_Work to be completed_
Copy the data word for word, keeping every line.

_Data segment_
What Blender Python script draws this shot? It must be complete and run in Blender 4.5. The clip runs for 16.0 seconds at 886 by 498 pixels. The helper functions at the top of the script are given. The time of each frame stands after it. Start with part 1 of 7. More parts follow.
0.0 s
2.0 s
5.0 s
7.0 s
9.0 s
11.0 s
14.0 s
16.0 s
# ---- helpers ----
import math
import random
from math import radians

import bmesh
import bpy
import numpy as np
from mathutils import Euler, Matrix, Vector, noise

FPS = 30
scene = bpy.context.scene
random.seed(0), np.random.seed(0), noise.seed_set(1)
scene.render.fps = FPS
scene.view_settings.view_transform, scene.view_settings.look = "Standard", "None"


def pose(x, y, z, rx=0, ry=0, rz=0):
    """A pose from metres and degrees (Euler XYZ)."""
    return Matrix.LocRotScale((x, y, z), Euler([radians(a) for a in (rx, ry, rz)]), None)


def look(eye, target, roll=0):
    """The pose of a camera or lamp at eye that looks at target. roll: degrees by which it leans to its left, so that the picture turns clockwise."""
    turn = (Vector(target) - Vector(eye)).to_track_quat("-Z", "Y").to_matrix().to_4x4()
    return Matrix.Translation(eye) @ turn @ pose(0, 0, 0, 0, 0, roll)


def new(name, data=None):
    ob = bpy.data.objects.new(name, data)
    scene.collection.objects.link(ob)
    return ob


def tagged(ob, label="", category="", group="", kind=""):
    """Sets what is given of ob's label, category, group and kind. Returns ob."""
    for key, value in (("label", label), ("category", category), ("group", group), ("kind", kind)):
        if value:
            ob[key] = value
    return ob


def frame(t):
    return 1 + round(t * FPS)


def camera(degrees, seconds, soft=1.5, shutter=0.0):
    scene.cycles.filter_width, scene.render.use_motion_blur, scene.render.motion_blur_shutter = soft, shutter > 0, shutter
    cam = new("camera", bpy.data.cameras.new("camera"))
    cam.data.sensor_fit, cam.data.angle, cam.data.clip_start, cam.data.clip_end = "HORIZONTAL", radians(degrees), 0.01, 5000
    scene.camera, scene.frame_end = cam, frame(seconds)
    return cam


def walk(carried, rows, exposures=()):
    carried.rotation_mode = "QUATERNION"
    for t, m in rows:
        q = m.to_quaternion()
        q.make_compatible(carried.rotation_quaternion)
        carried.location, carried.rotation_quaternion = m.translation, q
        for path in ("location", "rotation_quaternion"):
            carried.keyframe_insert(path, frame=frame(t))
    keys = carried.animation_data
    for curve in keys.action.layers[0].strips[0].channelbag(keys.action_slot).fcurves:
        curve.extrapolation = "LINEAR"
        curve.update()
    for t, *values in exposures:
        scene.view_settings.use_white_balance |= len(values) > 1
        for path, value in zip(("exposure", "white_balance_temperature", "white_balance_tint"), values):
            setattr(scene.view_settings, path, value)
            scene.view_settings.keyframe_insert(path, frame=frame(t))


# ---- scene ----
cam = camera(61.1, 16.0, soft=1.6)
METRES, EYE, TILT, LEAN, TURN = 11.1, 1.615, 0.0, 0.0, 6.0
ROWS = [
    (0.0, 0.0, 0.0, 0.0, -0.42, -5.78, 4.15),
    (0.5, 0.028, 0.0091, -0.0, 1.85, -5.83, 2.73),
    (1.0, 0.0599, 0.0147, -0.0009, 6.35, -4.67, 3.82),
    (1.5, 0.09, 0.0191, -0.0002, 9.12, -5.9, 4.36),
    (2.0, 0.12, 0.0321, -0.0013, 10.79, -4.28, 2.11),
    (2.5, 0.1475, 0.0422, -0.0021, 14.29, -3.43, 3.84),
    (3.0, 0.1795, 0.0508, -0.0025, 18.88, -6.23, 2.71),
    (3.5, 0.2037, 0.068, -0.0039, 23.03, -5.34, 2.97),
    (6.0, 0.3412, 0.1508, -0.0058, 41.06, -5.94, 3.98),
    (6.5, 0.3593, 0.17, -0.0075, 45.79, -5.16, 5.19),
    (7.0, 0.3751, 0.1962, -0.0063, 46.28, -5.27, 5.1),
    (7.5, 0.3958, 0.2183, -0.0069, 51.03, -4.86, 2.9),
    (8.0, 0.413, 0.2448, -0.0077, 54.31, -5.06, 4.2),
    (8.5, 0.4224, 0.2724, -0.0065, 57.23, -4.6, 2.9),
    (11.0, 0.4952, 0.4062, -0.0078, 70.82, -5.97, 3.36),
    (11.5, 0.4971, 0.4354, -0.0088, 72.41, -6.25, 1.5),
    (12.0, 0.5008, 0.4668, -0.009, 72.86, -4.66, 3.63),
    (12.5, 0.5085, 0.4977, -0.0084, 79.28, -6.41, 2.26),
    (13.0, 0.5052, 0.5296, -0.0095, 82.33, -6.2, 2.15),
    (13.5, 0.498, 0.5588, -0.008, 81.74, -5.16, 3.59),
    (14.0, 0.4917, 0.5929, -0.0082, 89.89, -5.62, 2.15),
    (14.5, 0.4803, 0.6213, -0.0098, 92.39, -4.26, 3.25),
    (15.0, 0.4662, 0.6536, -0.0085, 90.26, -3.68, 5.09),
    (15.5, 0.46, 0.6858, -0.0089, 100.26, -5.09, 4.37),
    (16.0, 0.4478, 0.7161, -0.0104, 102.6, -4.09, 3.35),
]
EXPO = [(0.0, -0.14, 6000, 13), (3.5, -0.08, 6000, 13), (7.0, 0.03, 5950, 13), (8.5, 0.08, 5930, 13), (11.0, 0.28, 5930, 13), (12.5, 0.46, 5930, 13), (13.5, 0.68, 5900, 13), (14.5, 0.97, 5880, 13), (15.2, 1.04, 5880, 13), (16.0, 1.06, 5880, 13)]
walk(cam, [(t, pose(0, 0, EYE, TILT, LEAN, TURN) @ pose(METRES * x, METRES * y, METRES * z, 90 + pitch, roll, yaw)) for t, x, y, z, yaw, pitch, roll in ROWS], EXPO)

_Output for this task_
What Blender Python script draws this shot? It must be complete and run in Blender 4.5. The clip runs for 16.0 seconds at 886 by 498 pixels. The helper functions at the top of the script are given. The time of each frame stands after it. Start with part 1 of 7. More parts follow.
0.0 s
2.0 s
5.0 s
7.0 s
9.0 s
11.0 s
14.0 s
16.0 s
# ---- helpers ----
import math
import random
from math import radians

import bmesh
import bpy
import numpy as np
from mathutils import Euler, Matrix, Vector, noise

FPS = 30
scene = bpy.context.scene
random.seed(0), np.random.seed(0), noise.seed_set(1)
scene.render.fps = FPS
scene.view_settings.view_transform, scene.view_settings.look = "Standard", "None"


def pose(x, y, z, rx=0, ry=0, rz=0):
    """A pose from metres and degrees (Euler XYZ)."""
    return Matrix.LocRotScale((x, y, z), Euler([radians(a) for a in (rx, ry, rz)]), None)


def look(eye, target, roll=0):
    """The pose of a camera or lamp at eye that looks at target. roll: degrees by which it leans to its left, so that the picture turns clockwise."""
    turn = (Vector(target) - Vector(eye)).to_track_quat("-Z", "Y").to_matrix().to_4x4()
    return Matrix.Translation(eye) @ turn @ pose(0, 0, 0, 0, 0, roll)


def new(name, data=None):
    ob = bpy.data.objects.new(name, data)
    scene.collection.objects.link(ob)
    return ob


def tagged(ob, label="", category="", group="", kind=""):
    """Sets what is given of ob's label, category, group and kind. Returns ob."""
    for key, value in (("label", label), ("category", category), ("group", group), ("kind", kind)):
        if value:
            ob[key] = value
    return ob


def frame(t):
    return 1 + round(t * FPS)


def camera(degrees, seconds, soft=1.5, shutter=0.0):
    scene.cycles.filter_width, scene.render.use_motion_blur, scene.render.motion_blur_shutter = soft, shutter > 0, shutter
    cam = new("camera", bpy.data.cameras.new("camera"))
    cam.data.sensor_fit, cam.data.angle, cam.data.clip_start, cam.data.clip_end = "HORIZONTAL", radians(degrees), 0.01, 5000
    scene.camera, scene.frame_end = cam, frame(seconds)
    return cam


def walk(carried, rows, exposures=()):
    carried.rotation_mode = "QUATERNION"
    for t, m in rows:
        q = m.to_quaternion()
        q.make_compatible(carried.rotation_quaternion)
        carried.location, carried.rotation_quaternion = m.translation, q
        for path in ("location", "rotation_quaternion"):
            carried.keyframe_insert(path, frame=frame(t))
    keys = carried.animation_data
    for curve in keys.action.layers[0].strips[0].channelbag(keys.action_slot).fcurves:
        curve.extrapolation = "LINEAR"
        curve.update()
    for t, *values in exposures:
        scene.view_settings.use_white_balance |= len(values) > 1
        for path, value in zip(("exposure", "white_balance_temperature", "white_balance_tint"), values):
            setattr(scene.view_settings, path, value)
            scene.view_settings.keyframe_insert(path, frame=frame(t))


# ---- scene ----
cam = camera(61.1, 16.0, soft=1.6)
METRES, EYE, TILT, LEAN, TURN = 11.1, 1.615, 0.0, 0.0, 6.0
ROWS = [
    (0.0, 0.0, 0.0, 0.0, -0.42, -5.78, 4.15),
    (0.5, 0.028, 0.0091, -0.0, 1.85, -5.83, 2.73),
    (1.0, 0.0599, 0.0147, -0.0009, 6.35, -4.67, 3.82),
    (1.5, 0.09, 0.0191, -0.0002, 9.12, -5.9, 4.36),
    (2.0, 0.12, 0.0321, -0.0013, 10.79, -4.28, 2.11),
    (2.5, 0.1475, 0.0422, -0.0021, 14.29, -3.43, 3.84),
    (3.0, 0.1795, 0.0508, -0.0025, 18.88, -6.23, 2.71),
    (3.5, 0.2037, 0.068, -0.0039, 23.03, -5.34, 2.97),
    (6.0, 0.3412, 0.1508, -0.0058, 41.06, -5.94, 3.98),
    (6.5, 0.3593, 0.17, -0.0075, 45.79, -5.16, 5.19),
    (7.0, 0.3751, 0.1962, -0.0063, 46.28, -5.27, 5.1),
    (7.5, 0.3958, 0.2183, -0.0069, 51.03, -4.86, 2.9),
    (8.0, 0.413, 0.2448, -0.0077, 54.31, -5.06, 4.2),
    (8.5, 0.4224, 0.2724, -0.0065, 57.23, -4.6, 2.9),
    (11.0, 0.4952, 0.4062, -0.0078, 70.82, -5.97, 3.36),
    (11.5, 0.4971, 0.4354, -0.0088, 72.41, -6.25, 1.5),
    (12.0, 0.5008, 0.4668, -0.009, 72.86, -4.66, 3.63),
    (12.5, 0.5085, 0.4977, -0.0084, 79.28, -6.41, 2.26),
    (13.0, 0.5052, 0.5296, -0.0095, 82.33, -6.2, 2.15),
    (13.5, 0.498, 0.5588, -0.008, 81.74, -5.16, 3.59),
    (14.0, 0.4917, 0.5929, -0.0082, 89.89, -5.62, 2.15),
    (14.5, 0.4803, 0.6213, -0.0098, 92.39, -4.26, 3.25),
    (15.0, 0.4662, 0.6536, -0.0085, 90.26, -3.68, 5.09),
    (15.5, 0.46, 0.6858, -0.0089, 100.26, -5.09, 4.37),
    (16.0, 0.4478, 0.7161, -0.0104, 102.6, -4.09, 3.35),
]
EXPO = [(0.0, -0.14, 6000, 13), (3.5, -0.08, 6000, 13), (7.0, 0.03, 5950, 13), (8.5, 0.08, 5930, 13), (11.0, 0.28, 5930, 13), (12.5, 0.46, 5930, 13), (13.5, 0.68, 5900, 13), (14.5, 0.97, 5880, 13), (15.2, 1.04, 5880, 13), (16.0, 1.06, 5880, 13)]
walk(cam, [(t, pose(0, 0, EYE, TILT, LEAN, TURN) @ pose(METRES * x, METRES * y, METRES * z, 90 + pitch, roll, yaw)) for t, x, y, z, yaw, pitch, roll in ROWS], EXPO)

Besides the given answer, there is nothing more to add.